_Required work_:
Give back the full listing, character for character, with no pictures.

_Stored data_:
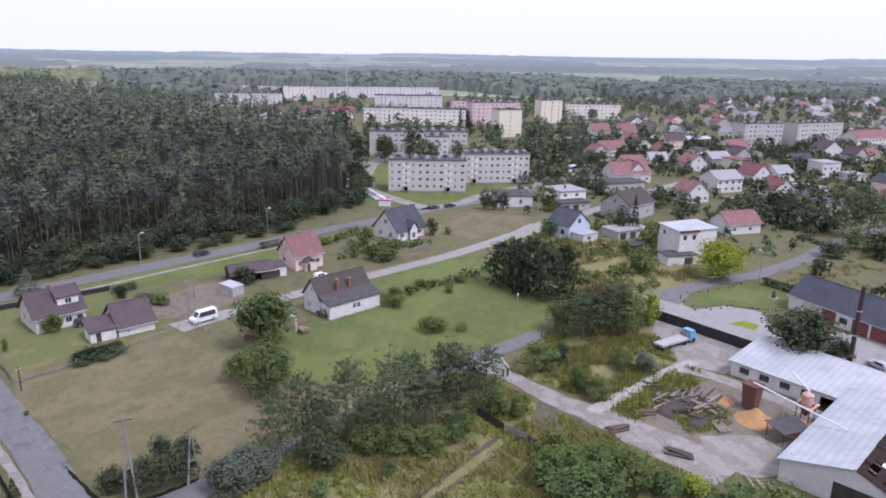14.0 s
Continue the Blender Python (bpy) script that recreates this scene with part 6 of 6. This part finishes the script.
# trailer and tractor unit in the yard
truck = thing("truck", Matrix.Translation((131.5, -17.2, 0.1)) @ Matrix.Rotation(radians(-45), 4, "Z"), "blue truck with a long pale grey flat trailer", "truck")
part("cab", Mesh().hexa([(3.6, -1.1, .5), (5.4, -1.1, .5), (5.4, 1.1, .5), (3.6, 1.1, .5), (3.7, -1.0, 2.5), (4.9, -1.0, 2.5), (4.9, 1.0, 2.5), (3.7, 1.0, 2.5)]), CAR_BLUE, truck)
part("windscreen", Mesh().poly([(5.32, -.9, 1.5), (5.32, .9, 1.5), (5.02, .85, 2.35), (5.02, -.85, 2.35)]), GLASS, truck)
part("trailer", Mesh().box(-4.4, 3.3, -1.15, 1.15, .85, 1.25), GREYW, truck)
part("headboard", Mesh().box(3.15, 3.28, -1.15, 1.15, 1.25, 2.1), POLE, truck)
for px in (-3.6, -2.4, 2.2, 4.6):
    for s in (-1, 1):
        part("wheel", Mesh().tube((px, s * .85, .48), (px, s * 1.15, .48), .48, sides=14), RUBBER, truck)
bus = thing("coach", Matrix.Translation((337, 9.5, 0.12)) @ Matrix.Rotation(radians(-34), 4, "Z"), "long white coach parked by the flats", "bus")
part("body", Mesh().box(-6, 6, -1.25, 1.25, .4, 3.2), CAR_WHITE, bus)
part("side_window", Mesh().box(-5.6, 5.6, -1.27, -1.255, 1.6, 2.7), GLASS, bus)
for px in (-4, 4):
    part("wheel", Mesh().tube((px, -1.3, .45), (px, 1.3, .45), .45, sides=12), RUBBER, bus)

# ---------------------------------------------------------------- sawmill yard
rl = random.Random(12)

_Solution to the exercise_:
14.0 s
Continue the Blender Python (bpy) script that recreates this scene with part 6 of 6. This part finishes the script.
# trailer and tractor unit in the yard
truck = thing("truck", Matrix.Translation((131.5, -17.2, 0.1)) @ Matrix.Rotation(radians(-45), 4, "Z"), "blue truck with a long pale grey flat trailer", "truck")
part("cab", Mesh().hexa([(3.6, -1.1, .5), (5.4, -1.1, .5), (5.4, 1.1, .5), (3.6, 1.1, .5), (3.7, -1.0, 2.5), (4.9, -1.0, 2.5), (4.9, 1.0, 2.5), (3.7, 1.0, 2.5)]), CAR_BLUE, truck)
part("windscreen", Mesh().poly([(5.32, -.9, 1.5), (5.32, .9, 1.5), (5.02, .85, 2.35), (5.02, -.85, 2.35)]), GLASS, truck)
part("trailer", Mesh().box(-4.4, 3.3, -1.15, 1.15, .85, 1.25), GREYW, truck)
part("headboard", Mesh().box(3.15, 3.28, -1.15, 1.15, 1.25, 2.1), POLE, truck)
for px in (-3.6, -2.4, 2.2, 4.6):
    for s in (-1, 1):
        part("wheel", Mesh().tube((px, s * .85, .48), (px, s * 1.15, .48), .48, sides=14), RUBBER, truck)
bus = thing("coach", Matrix.Translation((337, 9.5, 0.12)) @ Matrix.Rotation(radians(-34), 4, "Z"), "long white coach parked by the flats", "bus")
part("body", Mesh().box(-6, 6, -1.25, 1.25, .4, 3.2), CAR_WHITE, bus)
part("side_window", Mesh().box(-5.6, 5.6, -1.27, -1.255, 1.6, 2.7), GLASS, bus)
for px in (-4, 4):
    part("wheel", Mesh().tube((px, -1.3, .45), (px, 1.3, .45), .45, sides=12), RUBBER, bus)

# ---------------------------------------------------------------- sawmill yard
rl = random.Random(12)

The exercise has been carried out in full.